The study found that households under debt decreased from 89 per cent in 1987-88 to 81 per cent in 2018-19, because of shift from farm to non-farm sector but magnitude of debt increased and earnings were still less than spendings. “On an average, the amount of debt of an agricultural labourer household was Rs 5,068 during 1987–88, which increased to Rs 8,178 in 2018–19. It was observed that the proportion of indebted households declined during the study period from 89 pr cent to 81 per cent. Despite the decline in the extent of indebtedness, the magnitude of debt of households increased from Rs 5,769 in 1987–88 to Rs 10,096 in 2018–19. This indicates that a significant shift towards the non-farm sector could not avert indebtedness, pointing towards the insufficiency of earnings,” the report read.

These families were dependent on non-institutional sources of debt at high interest rates. On an average, the agricultural labour household borrowed 72.40 per cent of the total debt during 1987–88 from such non-institutional sources, which increased to 89.89 per cent in 2018–19,says the study.

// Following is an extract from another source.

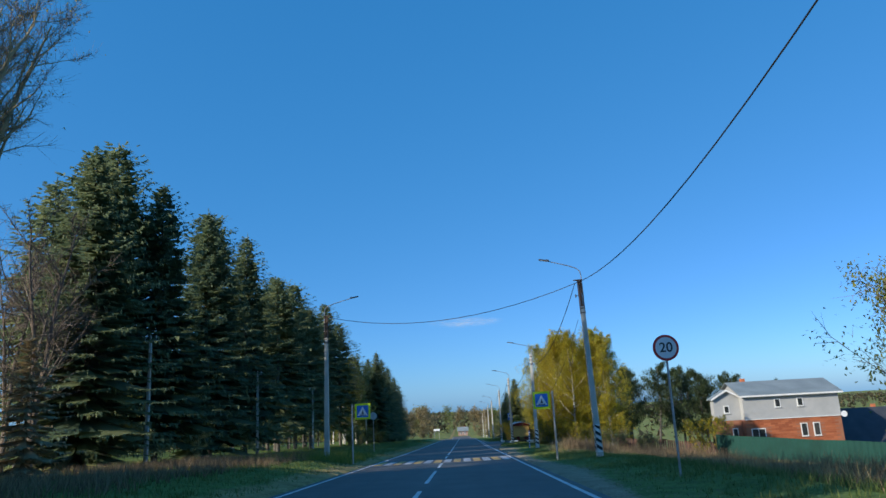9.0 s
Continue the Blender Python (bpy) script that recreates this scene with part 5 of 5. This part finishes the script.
def two_storey_house():
    z0 = -9.6
    ob = holder("house", pose(0, 0, 0), "two-storey house with red brick ground floor and white upper floor", "house", "village houses")
    x0, x1, y0, y1 = 31.3, 42.1, 187.0, 194.0
    zm, ze, zr = -5.14, -2.42, -0.92
    walls(ob, x0, x1, y0, y1, z0, zm, M_MORTAR, "brick_wall")
    walls(ob, x0 - 0.02, x1 + 0.02, y0 - 0.02, y1 + 0.02, zm, ze, M_SIDING, "upper_wall")
    gable_roof(ob, x0, x1, y0, y1, ze, zr, M_ROOFG, "x", 0.45)
    gable_wall(ob, y0, y1, x0, ze, zr, M_SIDING, "x")
    gable_wall(ob, y0, y1, x1 - 0.2, ze, zr, M_SIDING, "x")
    # narrower wing on the road side
    wx0, wx1, wy0, wy1 = 28.3, 31.28, 187.9, 188.9
    walls(ob, wx0, wx1, wy0, wy1, z0, zm, M_MORTAR, "brick_wall")
    walls(ob, wx0 - 0.02, wx1, wy0 - 0.02, wy1 + 0.02, zm, ze - 0.25, M_SIDING, "upper_wall")
    gable_roof(ob, wx0, wx1, wy0, wy1, ze - 0.25, zr - 0.85, M_ROOFG, "y", 0.32)
    gable_wall(ob, wx0, wx1, wy0 + 0.0, ze - 0.25, zr - 0.85, M_SIDING, "y")
    for sx in (-1, 1):
        xm, xe = (wx0 + wx1) / 2, (wx0 + wx1) / 2 + sx * ((wx1 - wx0) / 2 + 0.34)
        part("bargeboard", prism(bmesh.new(), [(xe, ze - 0.46), (xm, zr - 0.95), (xm, zr - 0.72), (xe, ze - 0.24)][::sx], wy0 - 0.36, wy0 - 0.33), M_WHITE, ob, "white bargeboard")
    for x in (35.2, 37.75):
        window(ob, x, -3.43, 0.55, 0.8, y0 - 0.02, 0)
    window(ob, 32.65, -6.68, 1.45, 0.95, y0, 1)
    window(ob, 37.8, -6.49, 0.62, 1.3, y0, 0)
    window(ob, 39.2, -6.49, 0.62, 1.3, y0, 0)
    window(ob, 29.7, -3.9, 0.5, 0.7, wy0 - 0.02, 0)
    window(ob, 30.4, -6.6, 0.5, 1.0, wy0, 0)
    part("dish", disc(bmesh.new(), (42.4, 186.8, -5.0), 0.34, 0.05, 16), M_SWHITE, ob, "white satellite dish")
    part("chimney", box(bmesh.new(), (33.4, 191.6, -0.9), (0.5, 0.5, 0.9), 0.02), M_BRICK, ob)
    part("cornice", box(bmesh.new(), ((x0 + x1) / 2, y0 - 0.06, zm), (x1 - x0 + 0.1, 0.08, 0.07)), M_WHITE, ob)
    part("fascia", box(bmesh.new(), ((x0 + x1) / 2, y0 - 0.47, ze - 0.14), (x1 - x0 + 0.9, 0.03, 0.18)), M_WHITE, ob, "white fascia board")
    return ob, (x0, x1, y0, z0, zm)


M_PINKWALL = surface("pinkish_wall", (0.30, 0.19, 0.15), (0.42, 0.28, 0.23), 1, 0.8, fine=20)
HOUSE, HOUSE_FRONT = two_storey_house()


def plain_house(x, y, w, d, z0, hw, hr, wall, roof, label, along="x", rz=0, wins=2, gable=None, upper=None):
    ob = holder("house", pose(x, y, z0, 0, 0, rz), label, "house", "village houses")
    walls(ob, -w / 2, w / 2, -d / 2, d / 2, -0.6, hw * 0.55 if upper else hw, wall)
    if upper:
        walls(ob, -w / 2 - 0.03, w / 2 + 0.03, -d / 2 - 0.03, d / 2 + 0.03, hw * 0.55, hw, upper, "upper_wall")
    gable_roof(ob, -w / 2, w / 2, -d / 2, d / 2, hw, hw + hr, roof, along, 0.4)
    if along == "x":
        for b in (-w / 2, w / 2 - 0.2):
            gable_wall(ob, -d / 2, d / 2, b, hw, hw + hr, gable or wall, "x")
    else:
        for b in (-d / 2, d / 2 - 0.2):
            gable_wall(ob, -w / 2, w / 2, b, hw, hw + hr, gable or wall, "y")
    for k in range(wins):
        window(ob, -w / 2 + (k + 0.75) * w / (wins + 0.5), hw * 0.58, 0.8, 0.9, -d / 2, 1)
    part("chimney", box(bmesh.new(), (w * 0.18, 0.6, hw + hr), (0.45, 0.45, 0.9), 0.02), M_BRICK, ob)
    return ob


plain_house(32, 66, 9.4, 7, gz(32, 66), 2.9, 2.7, M_PLANK, M_ROOFB, "low wooden house with a brown sheet roof")
plain_house(36.8, 56.5, 6, 6, gz(36.8, 56.5), 2.5, -2.05 - gz(36.8, 56.5), M_CREAM, M_ROOFGR, "cream house with a green sheet roof", "x", 20)
plain_house(48.6, 194.6, 9.4, 7, gz(48.6, 194.6), 2.3, -4.7 - 2.3 - gz(48.6, 194.6), M_PLANK, M_ROOFD, "wooden house with a long dark blue-grey roof", "x", -6)
plain_house(65.8, 214, 7.6, 8, gz(65.8, 214), 4.9, -5.1 - 4.9 - gz(65.8, 214), M_OCHREWALL, M_ROOFR, "sky-blue and ochre house with a red roof", "y", -8, gable=M_SKYBLUE, upper=M_SKYBLUE)
plain_house(38.5, 130, 9.5, 6, gz(38.5, 130), 2.8, 1.7, M_PLANK, M_ROOFG, "grey shed-like house with a low grey roof", "x", -6)
plain_house(33, 108, 5.0, 6, gz(33, 108), 2.6, 2.4, M_CREAM, M_ROOFGR, "tall cream house with a steep green roof", "y", 8)
plain_house(66, 140, 9, 7, gz(66, 140), 2.5, 2.0, M_CREAM, M_ROOFD, "far village house with a dark roof", "x", 10)
plain_house(74, 172, 9, 7, gz(74, 172), 2.5, 2.2, M_SIDING, M_ROOFR, "far village house with a red roof", "x", -8)
plain_house(58, 178, 9, 8, gz(58, 178), 2.6, 2.4, M_PLANK, M_ROOFR, "wooden house with a rusty red roof among gardens", "x", 0)
plain_house(70, 186, 8, 7, gz(70, 186), 2.5, 2.0, M_PLANK, M_ROOFG, "low wooden house with a grey roof", "x", 6)
plain_house(-1.0, 456, 4.6, 5, gz(-1, 456), 2.2, 1.7, M_PINKWALL, M_ROOFG, "far pinkish house where the road bends", "x", 0)
plain_house(-62, 520, 11, 8, gz(-62, 520), 3.2, 2.6, M_SIDING, M_ROOFD, "far white house with a blue-grey roof", "x", 0)
plain_house(38, 660, 10, 8, gz(38, 660), 3.2, 2.6, M_SIDING, M_ROOFR, "far pale house on the opposite slope", "x", 0)
plain_house(45, 560, 10, 8, gz(45, 560), 3.0, 2.4, M_SIDING, M_ROOFD, "far white house on the opposite slope", "x", 0)


def sheet_fence(points, h, material, label, category="fence"):
    """Posts, rails and ribbed metal sheets between the points."""
    for (xa, ya), (xb, yb) in zip(points, points[1:]):
        L = math.hypot(xb - xa, yb - ya)
        n = max(1, round(L / 2.3))
        ob = holder("sheet_fence", pose(xa, ya, 0), label, category, "sheet metal fences")
        for i in range(n):
            p, q = i / n, (i + 1) / n
            ax, ay, bx, by = xa + (xb - xa) * p, ya + (yb - ya) * p, xa + (xb - xa) * q, ya + (yb - ya) * q
            za, zb = gz(ax, ay), gz(bx, by)
            bm = bmesh.new()
            ribs = 12
            dx, dy = (bx - ax), (by - ay)
            nx, ny = (-dy / (L / n), dx / (L / n)) if dy < 0 else (dy / (L / n), -dx / (L / n))
            rows = []
            for k in range(2 * ribs + 1):
                f = k / (2 * ribs)
                o = 0.022 if k % 4 in (1, 2) else 0.0
                X, Y, Z = ax + dx * f + nx * o - xa, ay + dy * f + ny * o - ya, za + (zb - za) * f
                rows.append((bm.verts.new((X, Y, Z + 0.08)), bm.verts.new((X, Y, Z + h))))
            for r, s in zip(rows, rows[1:]):
                bm.faces.new((r[0], s[0], s[1], r[1]))
            part("sheet", bm, material, ob)
            part("fence_post", box(bmesh.new(), (ax - xa + nx * 0.10, ay - ya + ny * 0.10, za + h / 2 - 0.2), (0.06, 0.06, h + 0.35)), M_STEEL, ob)
            for zz in (0.4, h - 0.25):
                bm = bmesh.new()
                tube(bm, [(ax - xa + nx * 0.05, ay - ya + ny * 0.05, za + zz), (bx - xa + nx * 0.05, by - ya + ny * 0.05, zb + zz)], 0.02, n=4)
                part("fence_rail", bm, M_STEEL, ob)


sheet_fence([(18.5, 46), (19.2, 68)], 1.9, M_FENCE, "dark green ribbed metal fence")
sheet_fence([(19.2, 68), (19.6, 74)], 1.9, M_SBACK, "grey metal fence section in the green fence")
sheet_fence([(19.6, 74), (19.6, 92), (17.4, 100), (16.8, 112)], 1.9, M_FENCE, "dark green ribbed metal fence")
sheet_fence([(20.3, 165.2), (26.6, 156.8), (36, 149), (46, 141)], 1.75, M_FENCE, "bright green ribbed metal fence before the brick house")
sheet_fence([(30, 98), (30, 116)], 1.8, M_FENCE, "dark green ribbed metal fence deep in the village")


def shed(x, y, w, d, h, label, wall, roof, rz=0):
    ob = holder("shed", pose(x, y, gz(x, y), 0, 0, rz), label, "shed", "sheds")
    walls(ob, -w / 2, w / 2, -d / 2, d / 2, -0.4, h, wall, t=0.1)
    bm = box(bmesh.new(), (0, 0, h + 0.1), (w + 0.5, d + 0.5, 0.08), 0.01, pose(0, 0, 0, 6, 0, 0))
    part("roof", bm, roof, ob)
    part("door", box(bmesh.new(), (w * 0.2, -d / 2 - 0.02, h * 0.45), (0.8, 0.04, h * 0.85), 0.01), M_PLANK, ob)


shed(27, 88, 6, 4, 2.2, "low shed with a flat pale roof behind the fence", M_PLANK, M_ROOFP)
shed(26, 77, 7, 4, 2.3, "low shed with a flat pale roof behind the fence", M_SBACK, M_ROOFP, 5)
shed(34, 102, 7, 5, 2.3, "low garage with a flat dark roof", M_CREAM, M_ROOFD, 4)


def picket_fence(points, h, material, label):
    for (xa, ya), (xb, yb) in zip(points, points[1:]):
        L = math.hypot(xb - xa, yb - ya)
        n = int(L / 0.17)
        ob = holder("picket_fence", pose(xa, ya, 0), label, "fence", "wooden fences")
        ang = math.degrees(math.atan2(yb - ya, xb - xa))
        me = None
        for i in range(n):
            f = (i + 0.5) / n
            x, y = xa + (xb - xa) * f, ya + (yb - ya) * f
            if me is None:
                bm = bmesh.new()
                prism(bm, [(-0.06, 0.05), (0.06, 0.05), (0.06, h - 0.06), (0, h), (-0.06, h - 0.06)], -0.012, 0.012)
                o = part("picket", bm, material, ob)
                me = o.data
            else:
                o = new("picket", me)
                o.parent = ob
            o.matrix_basis = pose(x - xa, y - ya, gz(x, y), random.uniform(-2, 2), random.uniform(-2, 2), ang)
        for zz in (0.35, h - 0.3):
            bm = bmesh.new()
            tube(bm, [(0, 0.03, gz(xa, ya) + zz), (xb - xa, yb - ya + 0.03, gz(xb, yb) + zz)], 0.03, n=4)
            part("fence_rail", bm, M_PLANK, ob)


picket_fence([(20.2, 165.4), (16.6, 166.6), (12.8, 168.4)], 1.15, M_REDPLANK, "weathered reddish wooden picket fence")
picket_fence([(21.0, 110), (28, 118)], 1.2, M_PLANK, "grey weathered wooden fence")


def place_name_frame(x, y):
    ob = holder("road_sign_frame", pose(x, y, gz(x, y)), "far white rectangular road sign on two posts", "traffic sign")
    for sx in (-0.6, 0.6):
        part("post", tube(bmesh.new(), [(sx, 0, -0.3), (sx, 0, 2.6)], 0.04, n=6), M_STEEL, ob)
    part("plate", box(bmesh.new(), (0, -0.05, 2.3), (1.5, 0.02, 0.5), 0.005), M_SWHITE, ob)


place_name_frame(-7.6, 292)


def wisp():
    """A thin streak of cloud far over the valley."""
    m, n, l, b = nodes_of("cloud_vapour")
    b.inputs["Base Color"].default_value = (0.6, 0.6, 0.6, 1)
    b.inputs["Roughness"].default_value = 1.0
    b.inputs["Specular IOR Level"].default_value = 0.0
    co, t, grad = n.new("ShaderNodeTexCoord"), n.new("ShaderNodeTexNoise"), n.new("ShaderNodeTexGradient")
    grad.gradient_type = "SPHERICAL"
    mp, mp2 = n.new("ShaderNodeMapping"), n.new("ShaderNodeMapping")
    mp.inputs["Scale"].default_value, mp2.inputs["Scale"].default_value = (1 / 190, 0.01, 1 / 26), (0.012, 0.012, 0.06)
    l.new(co.outputs["Object"], mp.inputs[0])
    l.new(mp.outputs[0], grad.inputs[0])
    l.new(co.outputs["Object"], mp2.inputs[0])
    l.new(mp2.outputs[0], t.inputs["Vector"])
    t.inputs["Scale"].default_value, t.inputs["Detail"].default_value = 1.0, 5
    thin = n.new("ShaderNodeMath")
    thin.operation = "MULTIPLY"
    rag = n.new("ShaderNodeMapRange")
    rag.inputs[1].default_value, rag.inputs[2].default_value, rag.inputs[4].default_value = 0.35, 0.75, 0.34
    l.new(t.outputs["Fac"], rag.inputs[0])
    l.new(grad.outputs["Fac"], thin.inputs[0])
    l.new(rag.outputs[0], thin.inputs[1])
    l.new(thin.outputs[0], b.inputs["Alpha"])
    bm = bmesh.new()
    bmesh.ops.create_icosphere(bm, subdivisions=4, radius=1.0, matrix=Matrix.Diagonal((195, 3, 27, 1)))
    ob = thing("cloud", bm, m, "thin white wisp of cloud low in the sky", "cloud", kind="structure", m=pose(38, 3500, 412))
    ob.visible_shadow = False


wisp()

# ---- bricks of the house front, in courses ----
hx0, hx1, hy, hz0, hz1 = HOUSE_FRONT
me = None
row, z = 0, hz0 + 1.2
while z < hz1 - 0.2:
    x = hx0 + 0.02 + (0.4 if row % 2 else 0.0)
    while x < hx1 - 0.8:
        inside = any(abs(x + 0.4 - wx) < ww / 2 + 0.5 and abs(z + 0.1 - wz) < wh / 2 + 0.22 for wx, wz, ww, wh in ((32.65, -6.68, 1.45, 0.95), (37.8, -6.49, 0.62, 1.3), (39.2, -6.49, 0.62, 1.3)))
        if not inside:
            if me is None:
                bm = box(bmesh.new(), (0, 0, 0), (0.78, 0.03, 0.18), 0.006)
                o = part("brick", bm, M_BRICK, HOUSE)
                me = o.data
            else:
                o = new("brick", me)
                o.parent = HOUSE
            o.location = (x + 0.4, hy - 0.008, z + 0.1)
        x += 0.8
    z += 0.2
    row += 1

Way ahead: Agro-industrialization

Dr Sukhpal Singh said that agricultural labourers who shifted from farm sector to non-farm were still dependent on menial jobs at brick-kilns, workshops, factories, which led to a marginal increase in their income but still not sufficient to cover their expenditures and bring them out of debt completely. “While the agricultural labour households, solely depending on income from the agriculture sector are struggling, the ones shifting to the non-farm sector are switching over to menial jobs. The need is to focus on setting up agro-industry in rural areas to help such families. Rural agro-industrialisation for overall improvement in the employment situation along with enhanced wages, liberal institutional credit and debt waiver specific to workers are vital aspects that need attention. There is a need to develop rural industrialisation with special emphasis on agro-based industries that would help preserve the natural balance of employment in the rural economy,” he said.